Dresden plates are a traditional block made with many wedges arranged in a circle. Typically you sew wedges to make pointed, turned-under edges. Then you join those wedges to form a circle, applique the dresden on a background and cover the center of the dresden plate with a smaller applique circle.
|vintage quilts on aqua and on white|
When you begin quilting you start looking at quilts in a new way, often thinking, "Do I want to make that?" Usually the answer was "no" for me with dresden plate quilts. But from time to time I'd see one that was different. Exactly how, I wasn't sure... In 2015 I first attempted to capture the kind of dresdens I favor via an Inspiration post. Finally, two years later I'm making my first dresden quilt. And, I'm finding my way to love them!
It doesn't hurt that I'm starting with a gorgeous fabric collection: Sleeping Porch by Heather Ross. The dreamy, lightweight lawn fabrics should yield an applique quilt that is still supple despite multiple layers.
If you're sewing with Sleeping Porch, try a Microtex Sharp size 10 needle, which easily pierces the tighter weave, and avoid steam since they seem to distort easier than quilting cottons. Also, I suggest you don't mix heavier weight quilting cottons in your lawn patchwork. Best to keep all fabrics the same weight (lawn, voile, muslin, etc.) so that the seams will not fray. I know by experience that mixed-weight quilts, while lovely, don't hold up well to family use.
Sleeping Porch is in stock now at Fat Quarter Shop, Bobbie Lou's Fabric Factory and Gotham Quilts.
So, back to the dresdens! First I found that I prefer dresdens with sixteen wedges rather than the more popular twenty. The wedges are bigger this way. Also I like a large circular center and even better if the center is the same fabric as the background. This creates a dresden circle that seems to float on the background fabric. I made three different dresdens over the last week to test my custom-designed template. The green dresden was my first. It has pointed edges and a slightly too-large center circle. The pale peach dresden is my second. It has curved edges, but not quite enough curve.

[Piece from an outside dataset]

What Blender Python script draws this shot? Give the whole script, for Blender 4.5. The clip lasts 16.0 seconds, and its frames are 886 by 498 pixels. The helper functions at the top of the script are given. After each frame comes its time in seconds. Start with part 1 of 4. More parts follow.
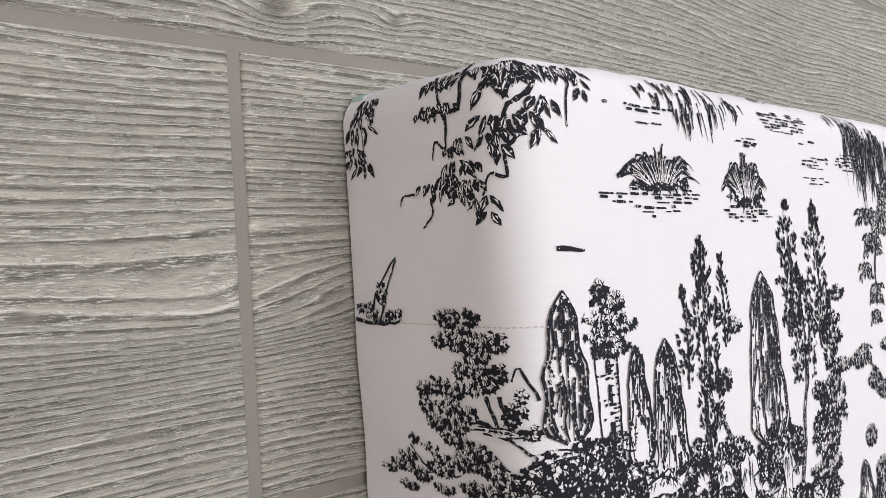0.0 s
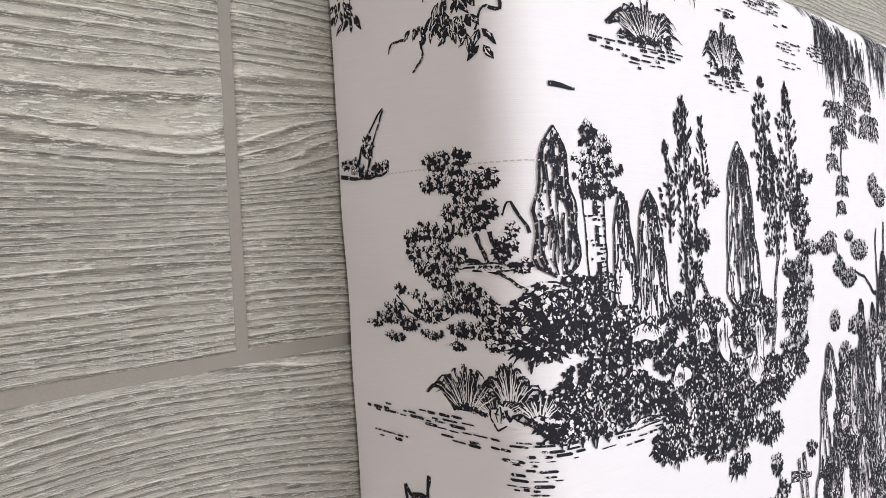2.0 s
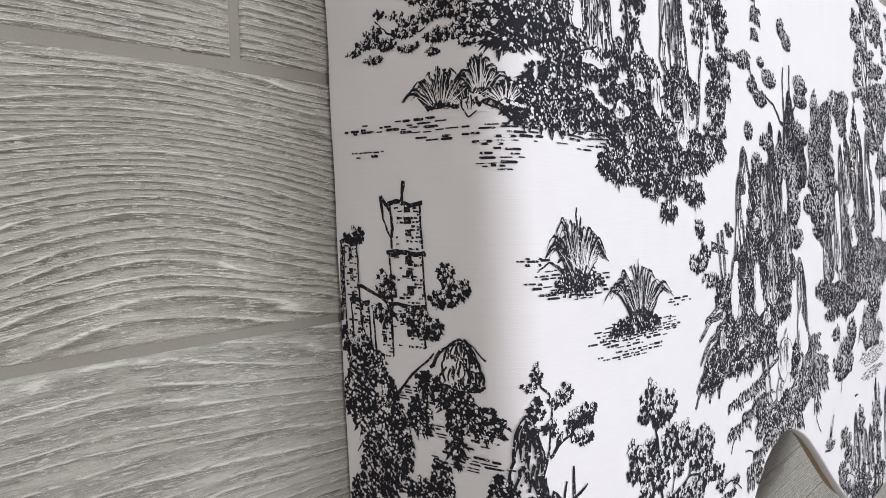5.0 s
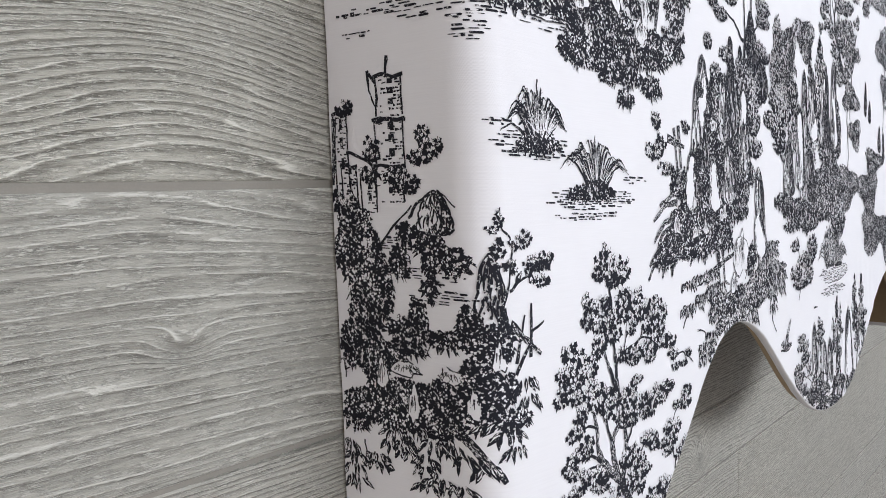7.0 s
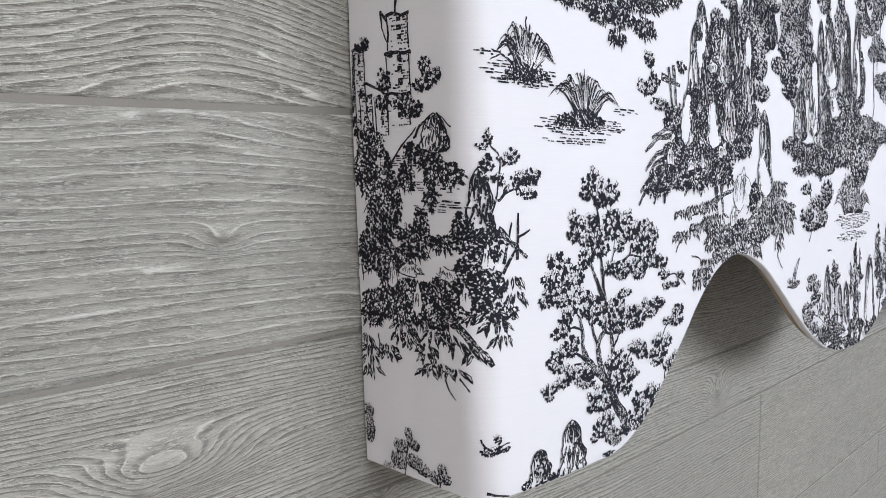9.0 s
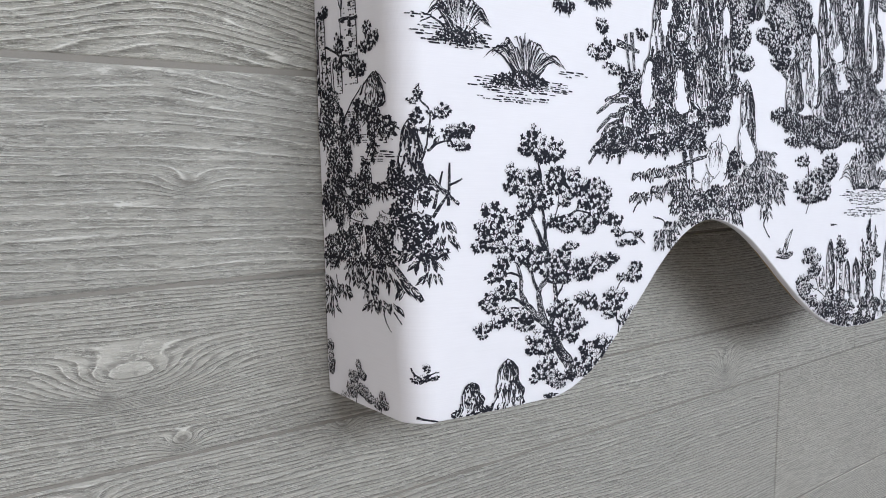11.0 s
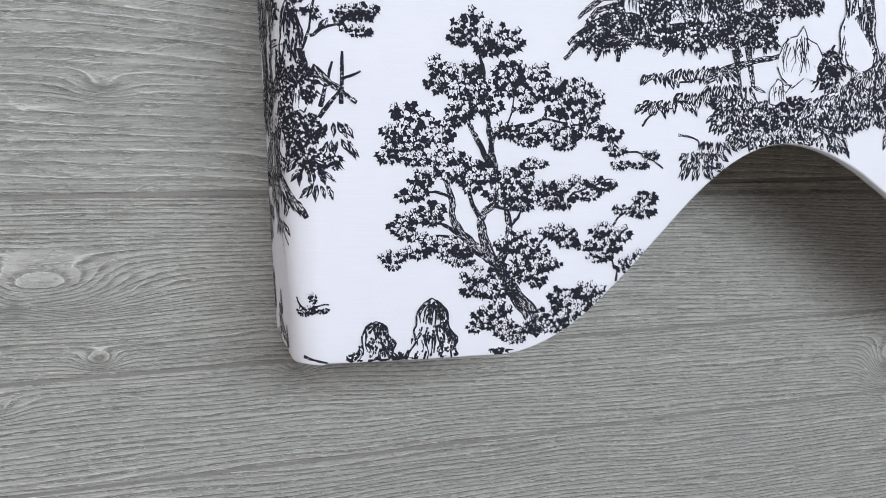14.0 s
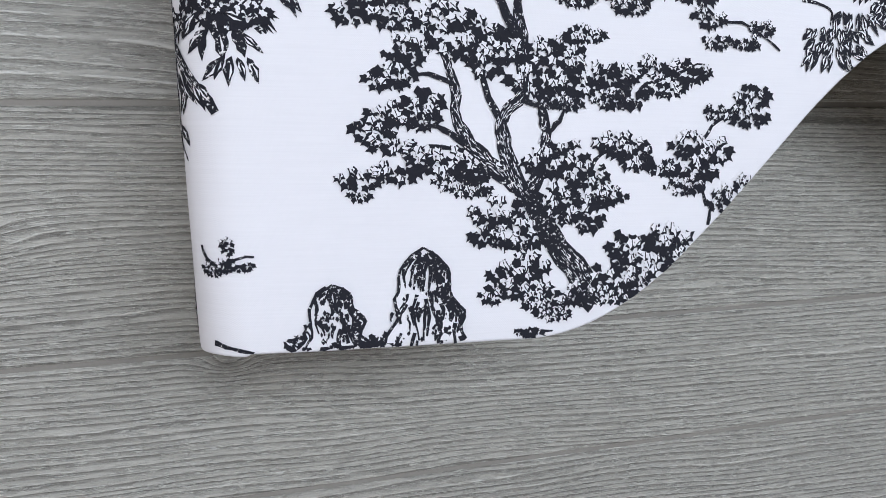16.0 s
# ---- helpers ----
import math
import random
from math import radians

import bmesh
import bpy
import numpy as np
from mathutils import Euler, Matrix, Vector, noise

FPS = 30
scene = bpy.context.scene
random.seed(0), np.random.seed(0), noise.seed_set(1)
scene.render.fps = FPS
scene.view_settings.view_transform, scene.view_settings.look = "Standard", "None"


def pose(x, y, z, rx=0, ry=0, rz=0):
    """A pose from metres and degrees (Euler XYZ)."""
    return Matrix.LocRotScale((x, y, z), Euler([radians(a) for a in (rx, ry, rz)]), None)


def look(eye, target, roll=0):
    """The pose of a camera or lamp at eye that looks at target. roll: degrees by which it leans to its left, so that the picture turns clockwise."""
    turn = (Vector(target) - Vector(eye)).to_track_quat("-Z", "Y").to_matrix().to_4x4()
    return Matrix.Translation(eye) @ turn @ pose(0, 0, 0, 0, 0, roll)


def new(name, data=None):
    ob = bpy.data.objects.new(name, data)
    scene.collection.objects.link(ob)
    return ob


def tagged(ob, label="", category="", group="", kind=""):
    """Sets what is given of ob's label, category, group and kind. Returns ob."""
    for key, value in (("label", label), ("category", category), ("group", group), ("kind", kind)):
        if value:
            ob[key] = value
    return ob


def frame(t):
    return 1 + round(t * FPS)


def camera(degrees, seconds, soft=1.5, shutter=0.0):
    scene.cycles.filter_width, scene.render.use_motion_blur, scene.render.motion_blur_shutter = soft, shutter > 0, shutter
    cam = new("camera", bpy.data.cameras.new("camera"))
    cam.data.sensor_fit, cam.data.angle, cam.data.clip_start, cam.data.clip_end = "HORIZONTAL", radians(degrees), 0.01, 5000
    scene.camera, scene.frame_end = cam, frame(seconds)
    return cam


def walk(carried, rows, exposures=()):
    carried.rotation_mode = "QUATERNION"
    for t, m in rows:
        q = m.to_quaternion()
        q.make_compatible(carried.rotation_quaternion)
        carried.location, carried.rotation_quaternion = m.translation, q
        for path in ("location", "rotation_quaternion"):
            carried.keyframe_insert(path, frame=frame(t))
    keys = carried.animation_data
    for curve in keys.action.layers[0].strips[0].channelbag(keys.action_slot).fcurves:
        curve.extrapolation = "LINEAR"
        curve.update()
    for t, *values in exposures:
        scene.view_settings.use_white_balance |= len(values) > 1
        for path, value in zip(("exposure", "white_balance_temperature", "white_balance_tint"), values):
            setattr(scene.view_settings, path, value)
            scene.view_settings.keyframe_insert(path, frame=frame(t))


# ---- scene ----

It's vaguely donut-like, right?
Here is my third dresden. Now the curve proportions and circle size are just right, and there is an ideal amount of contrast between my two dresden prints. Yay! Do you like?
Don't worry, I plan to use all of my dresdens. I'm planning to have variety in the quilt with both curved and pointed-edge plates. The more the merrier!
At first I thought I'd consistently use the charcoal gray print or solid gray for my backgrounds, but now I am planning to use a variety of the darker Sleeping Porch prints. This gray-purple moth print is dreamy with the pinks. Also, I need more of the navy snails!
For the center circles I'm actually using a reverse applique technique that's quick and saves fabric. After going to all the trouble to develop the perfect (for me) dresden templates and figure out the reverse applique technique, I am considering creating a pattern. Let me know if there is interest, OK?
Hmm... what do you think about a few multi-color, wild dresdens with lots of prints on the solid gray? I can't quite decide if I want to go that way or keep things more dreamy and soft.